Wednesday, November 12, 2014

Reid Book Award to Dauber, "The Sympathetic State"

More prize and award news from last week's meeting of the American Society for Legal History: This year's John Phillip Reid Book Award went to Michele Landis Dauber (Stanford Law School) for The Sympathetic State: Disaster Relief and the Origins of the American Welfare State (University of Chicago Press).

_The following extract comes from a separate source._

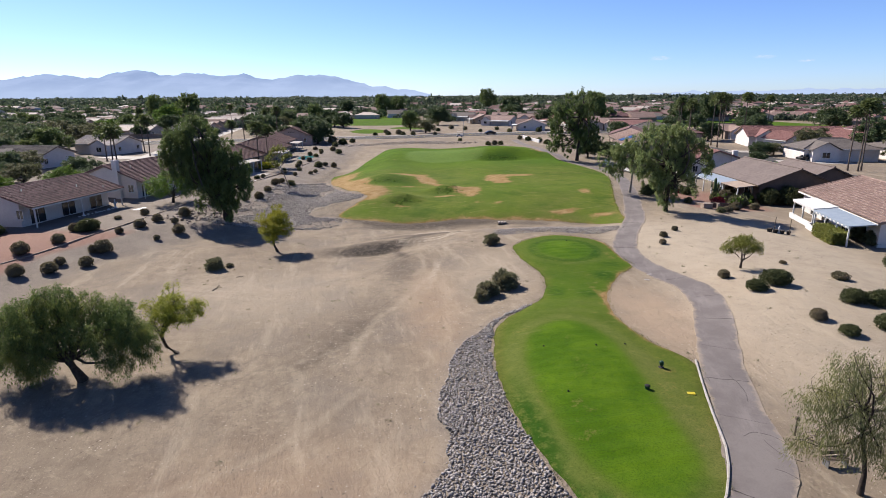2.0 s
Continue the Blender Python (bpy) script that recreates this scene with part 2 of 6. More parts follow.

Michele Landis Dauber (credit)
About the award:
Named for John Phillip Reid, the prolific legal historian and founding member of the Society, and made possible by the generous contributions of his friends and colleagues, the John Phillip Reid Book Award is an annual award for the best monograph by a mid-career or senior scholar, published in English in any of the fields defined broadly as Anglo-American legal history. The award is given on the recommendation of the Society's Committee on the John Phillip Reid Book Award.
Via H-Law, we have the official citation:
Dauber's book dramatically revises the history of the American welfare state by tracing the practice of federal disaster relief to the founding era and showing how this practice provided the constitutional basis for the Social Security Act of 1935. The book makes a striking intervention in well-worn debates about the New Deal’s novelty by revealing that its legal architects sought not a constitutional revolution, but to incrementally extend the well-established constitutional precedent of disaster relief. Because this precedent was established primarily in Congress, Dauber’s book is also a major case study of legislative constitutionalism in the nineteenth and early-twentieth centuries. The Sympathetic State impressively alters – indeed reverses – the conventional account of what is today called “cooperative federalism” by demonstrating that, prior to 1937, there was a stronger consensus for the constitutionality of purely national spending programs than for cooperative federal-state spending programs. Revising how historians write about the Great Depression, Dauber observes that Americans first experienced the financial collapse as numerous local crises. She beautifully reconstructs how New Dealers used nascent social science, visual media, and journalism to knit these into a singular disastrous event, what we now term the Great Depression. Deeply and creatively researched, The Sympathetic State will reframe debate over the American welfare state among advocates and academics alike.
The members of the John Phillip Reid Book Award Committee were:
Sophia Lee, Chair (University of Pennsylvania Law School)
Richard J. Ross (University of Illinois College of Law)
Laura Weinrib (University of Chicago Law School)
Steven Wilf (University of Connecticut Law School)
Nicholas Parrillo (Yale Law School)
For my own admiring thoughts on this book, follow the link.

Congratulations to Professor Dauber!